Pictures stay out of this copy, which runs from the first line of the material through the line containing "scene.render.fps = FPS".

--- START OF GIVEN MATERIAL ---

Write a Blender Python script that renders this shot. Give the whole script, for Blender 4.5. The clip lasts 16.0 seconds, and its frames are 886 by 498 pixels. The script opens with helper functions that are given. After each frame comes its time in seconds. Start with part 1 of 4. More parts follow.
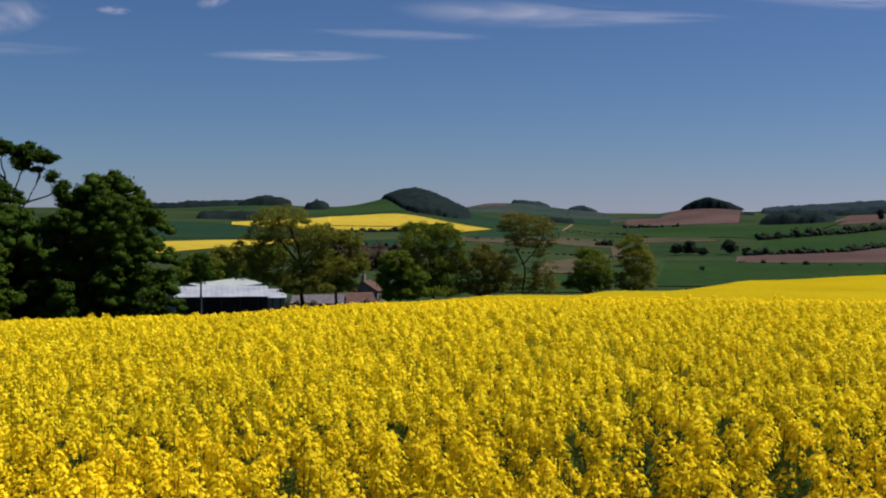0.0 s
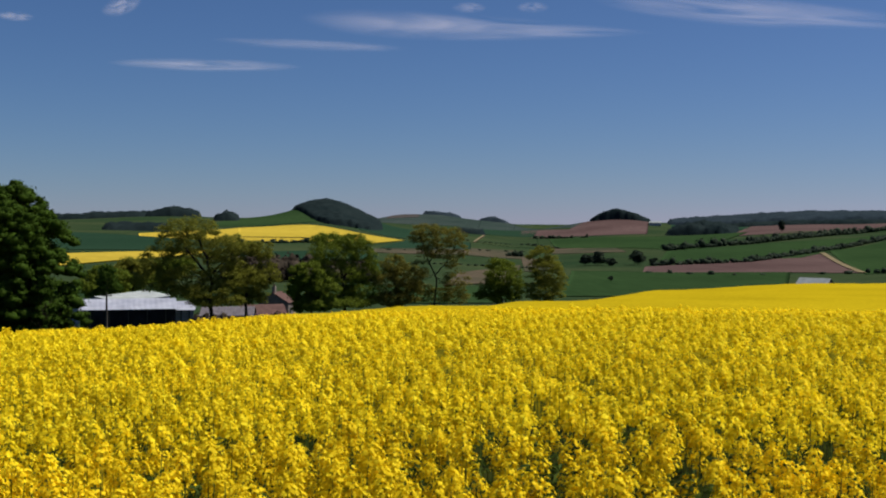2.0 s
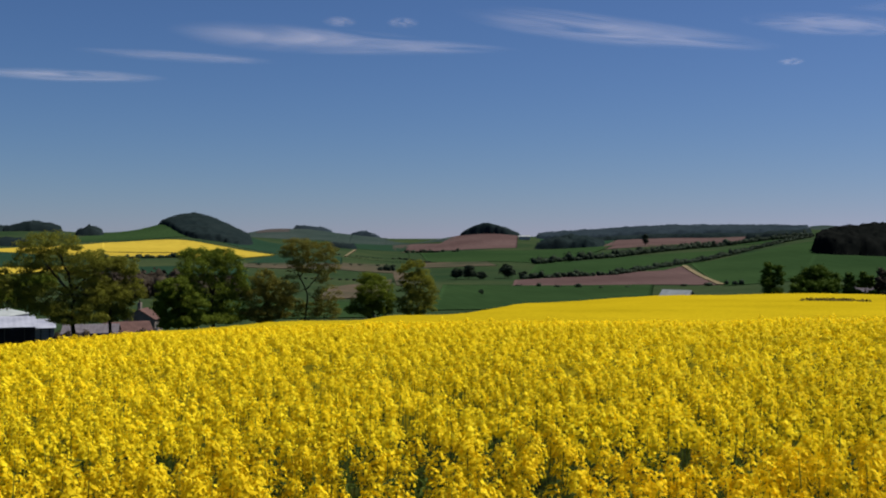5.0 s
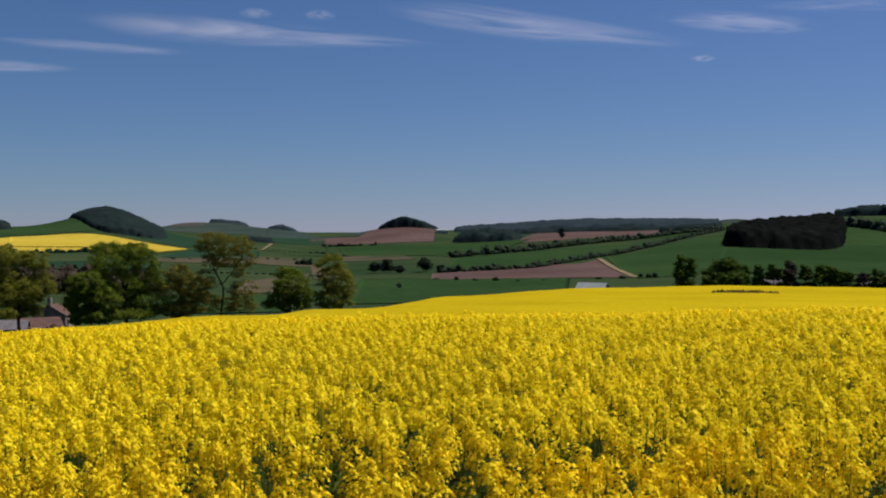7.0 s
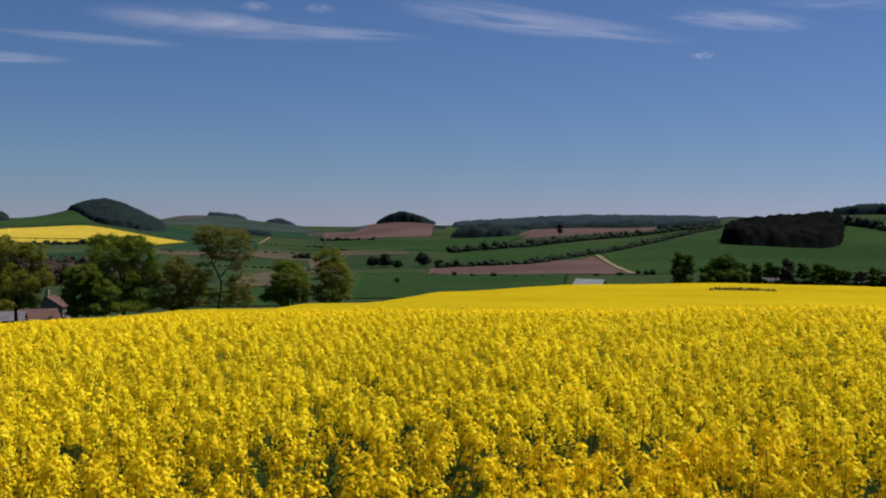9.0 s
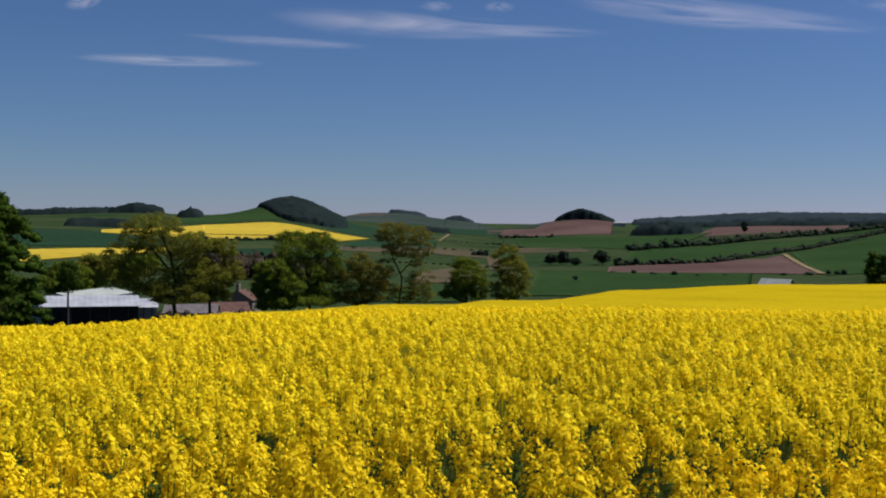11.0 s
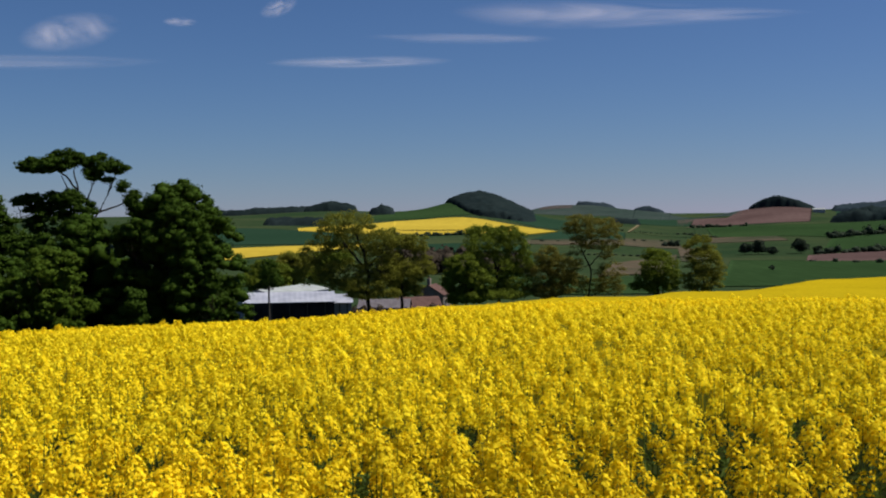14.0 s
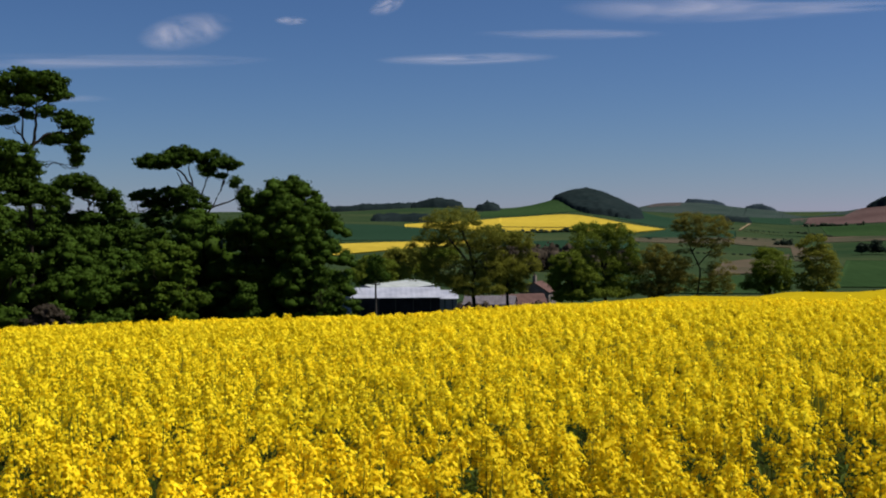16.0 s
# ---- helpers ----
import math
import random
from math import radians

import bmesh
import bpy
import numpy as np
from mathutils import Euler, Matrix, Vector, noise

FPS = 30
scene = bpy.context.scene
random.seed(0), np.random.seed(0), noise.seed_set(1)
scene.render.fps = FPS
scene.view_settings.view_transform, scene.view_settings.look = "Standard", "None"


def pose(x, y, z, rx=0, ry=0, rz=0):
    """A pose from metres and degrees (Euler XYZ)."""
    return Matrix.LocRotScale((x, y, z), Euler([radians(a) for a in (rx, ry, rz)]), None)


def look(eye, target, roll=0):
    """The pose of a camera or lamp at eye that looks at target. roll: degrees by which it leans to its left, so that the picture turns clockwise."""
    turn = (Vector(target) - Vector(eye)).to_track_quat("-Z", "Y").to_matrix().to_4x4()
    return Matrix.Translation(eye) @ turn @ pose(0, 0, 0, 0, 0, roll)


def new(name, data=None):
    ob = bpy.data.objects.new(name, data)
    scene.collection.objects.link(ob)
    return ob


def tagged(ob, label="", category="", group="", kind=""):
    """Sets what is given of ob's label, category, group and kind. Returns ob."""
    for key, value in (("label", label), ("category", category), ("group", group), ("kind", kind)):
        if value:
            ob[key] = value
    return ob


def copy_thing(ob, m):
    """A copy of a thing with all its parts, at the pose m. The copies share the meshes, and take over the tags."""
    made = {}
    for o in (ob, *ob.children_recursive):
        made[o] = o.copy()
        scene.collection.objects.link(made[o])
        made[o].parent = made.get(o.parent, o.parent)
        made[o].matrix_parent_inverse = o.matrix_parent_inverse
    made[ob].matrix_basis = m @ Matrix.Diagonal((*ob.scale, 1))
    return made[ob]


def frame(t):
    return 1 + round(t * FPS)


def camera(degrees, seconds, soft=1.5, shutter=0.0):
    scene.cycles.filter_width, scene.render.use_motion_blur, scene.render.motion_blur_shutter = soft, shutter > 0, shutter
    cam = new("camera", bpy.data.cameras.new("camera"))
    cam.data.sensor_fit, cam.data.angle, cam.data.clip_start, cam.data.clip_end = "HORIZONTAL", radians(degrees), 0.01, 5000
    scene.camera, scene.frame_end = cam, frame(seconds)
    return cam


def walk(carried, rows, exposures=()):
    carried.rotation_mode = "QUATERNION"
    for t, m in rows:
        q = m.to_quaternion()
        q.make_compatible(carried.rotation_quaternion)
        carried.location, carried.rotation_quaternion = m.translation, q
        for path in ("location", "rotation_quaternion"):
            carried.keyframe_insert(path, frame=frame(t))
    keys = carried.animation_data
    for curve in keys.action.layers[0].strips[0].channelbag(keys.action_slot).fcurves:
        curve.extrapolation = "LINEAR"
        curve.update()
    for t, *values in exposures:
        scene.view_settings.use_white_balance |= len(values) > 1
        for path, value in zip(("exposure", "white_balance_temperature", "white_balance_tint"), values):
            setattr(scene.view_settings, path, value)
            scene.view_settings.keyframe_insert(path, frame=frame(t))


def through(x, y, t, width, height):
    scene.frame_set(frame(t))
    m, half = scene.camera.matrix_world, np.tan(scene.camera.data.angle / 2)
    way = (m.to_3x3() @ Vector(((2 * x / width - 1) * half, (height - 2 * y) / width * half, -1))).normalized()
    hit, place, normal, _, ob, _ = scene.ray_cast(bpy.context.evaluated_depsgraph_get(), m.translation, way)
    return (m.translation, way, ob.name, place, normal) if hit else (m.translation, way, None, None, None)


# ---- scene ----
# ---- camera: held at arm's length by someone who turns on the spot ----
cam = camera(43.6, 16.0, soft=2.05)
EYE, ARM = 2.2, 0.28
ROWS = [
    (0, 0.00, -1.99, -0.24),
    (0.5, -1.08, -1.86, -0.15),
    (1, -2.36, -1.67, 0.04),
    (1.5, -3.57, -1.53, -0.21),
    (2, -4.56, -1.40, -0.24),
    (2.5, -5.51, -1.22, -0.14),
    (3, -6.81, -1.05, -0.19),
    (3.5, -8.02, -0.95, -0.10),
    (4, -9.10, -0.80, -0.20),
    (4.2, -9.50, -0.75, -0.20),
    (6.3, -13.85, -0.78, 0.05),
    (6.5, -14.21, -0.86, 0.06),
    (7, -15.44, -0.96, -0.06),
    (7.5, -16.76, -1.03, -0.34),
    (8, -17.59, -1.04, -0.45),
    (8.2, -17.45, -1.12, -0.47),
    (10.3, -10.35, -1.21, -0.72),
    (10.5, -9.46, -1.27, -0.74),
    (11, -6.35, -1.45, -0.68),
    (11.5, -4.19, -1.47, -0.20),
    (12, -2.40, -1.55, 0.14),
    (12.5, -1.36, -1.69, 0.12),
    (13, -0.57, -1.73, -0.04),
    (13.5, 1.26, -1.75, 0.21),
    (14, 3.36, -1.80, 0.71),
    (14.5, 4.36, -1.69, 0.95),
    (15, 5.83, -1.66, 0.88),
    (15.5, 7.31, -1.72, 0.54),
    (16, 8.82, -1.92, 0.39),
]


def held(yaw, pitch, roll):
    a = radians(yaw)
    eye = pose(-ARM * math.sin(a), ARM * math.cos(a) - ARM, EYE, 0, 0, yaw)
    return eye @ pose(0, 0, 0, 90 + pitch) @ pose(0, 0, 0, 0, 0, -roll)


walk(cam, [(t, held(yaw, pitch, roll)) for t, yaw, pitch, roll in ROWS])

# ---- world, sun, exposure ----
SUN_AZ, SUN_EL = 80.0, 56.0          # bearing from straight ahead, clockwise, and height
world = bpy.data.worlds.new("sky")
scene.world = world
world.use_nodes = True
wn = world.node_tree.nodes
wl = world.node_tree.links
sky = wn.new("ShaderNodeTexSky")
sky.sky_type, sky.sun_disc = "NISHITA", False
sky.sun_elevation, sky.sun_rotation = radians(SUN_EL), radians(SUN_AZ)
sky.altitude, sky.air_density, sky.dust_density, sky.ozone_density = 0, 1.0, 0.05, 5.0
wn["Background"].inputs["Strength"].default_value = 0.053
tint = wn.new("ShaderNodeMix")
tint.data_type, tint.blend_type = "RGBA", "MULTIPLY"
tint.inputs[0].default_value, tint.inputs[7].default_value = 1.0, (0.455, 0.632, 0.86, 1)
wl.new(sky.outputs["Color"], tint.inputs[6])
haze = wn.new("ShaderNodeTexSky")
haze.sky_type, haze.sun_disc = "NISHITA", False
haze.sun_elevation, haze.sun_rotation = radians(SUN_EL), radians(SUN_AZ)
haze.altitude, haze.air_density, haze.dust_density, haze.ozone_density = 0, 0.01, 0.3, 0.0
veil = wn.new("ShaderNodeMix")
veil.data_type, veil.blend_type = "RGBA", "MULTIPLY"
veil.inputs[0].default_value, veil.inputs[7].default_value = 1.0, (0.95, 0.42, 1.30, 1)
wl.new(haze.outputs["Color"], veil.inputs[6])
both = wn.new("ShaderNodeMix")
both.data_type, both.blend_type = "RGBA", "ADD"
both.inputs[0].default_value = 1.0
wl.new(tint.outputs[2], both.inputs[6])
wl.new(veil.outputs[2], both.inputs[7])
wl.new(both.outputs[2], wn["Background"].inputs["Color"])

sun = new("sun", bpy.data.lights.new("sun", "SUN"))
sun.data.energy, sun.data.angle, sun.data.color = 5.0, radians(0.53), (1.0, 0.955, 0.88)
_a, _e = radians(SUN_AZ), radians(SUN_EL)
sun.matrix_world = look((math.sin(_a) * math.cos(_e) * 50, math.cos(_a) * math.cos(_e) * 50, math.sin(_e) * 50), (0, 0, 0))
scene.view_settings.exposure = 0.32

# ---- materials ----
def nodes_of(name):
    m = bpy.data.materials.new(name)
    m.use_nodes = True
    return m, m.node_tree.nodes, m.node_tree.links, m.node_tree.nodes["Principled BSDF"]


def ramp(nt, src, stops):
    r = nt.nodes.new("ShaderNodeValToRGB")
    while len(r.color_ramp.elements) < len(stops):
        r.color_ramp.elements.new(0.5)
    for e, (p, c) in zip(r.color_ramp.elements, stops):
        e.position, e.color = p, (*c, 1)
    nt.links.new(src, r.inputs["Fac"])
    return r.outputs["Color"]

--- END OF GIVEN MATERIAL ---

• **RESPONSE**
Write a Blender Python script that renders this shot. Give the whole script, for Blender 4.5. The clip lasts 16.0 seconds, and its frames are 886 by 498 pixels. The script opens with helper functions that are given. After each frame comes its time in seconds. Start with part 1 of 4. More parts follow.
0.0 s
2.0 s
5.0 s
7.0 s
9.0 s
11.0 s
14.0 s
16.0 s
# ---- helpers ----
import math
import random
from math import radians

import bmesh
import bpy
import numpy as np
from mathutils import Euler, Matrix, Vector, noise

FPS = 30
scene = bpy.context.scene
random.seed(0), np.random.seed(0), noise.seed_set(1)
scene.render.fps = FPS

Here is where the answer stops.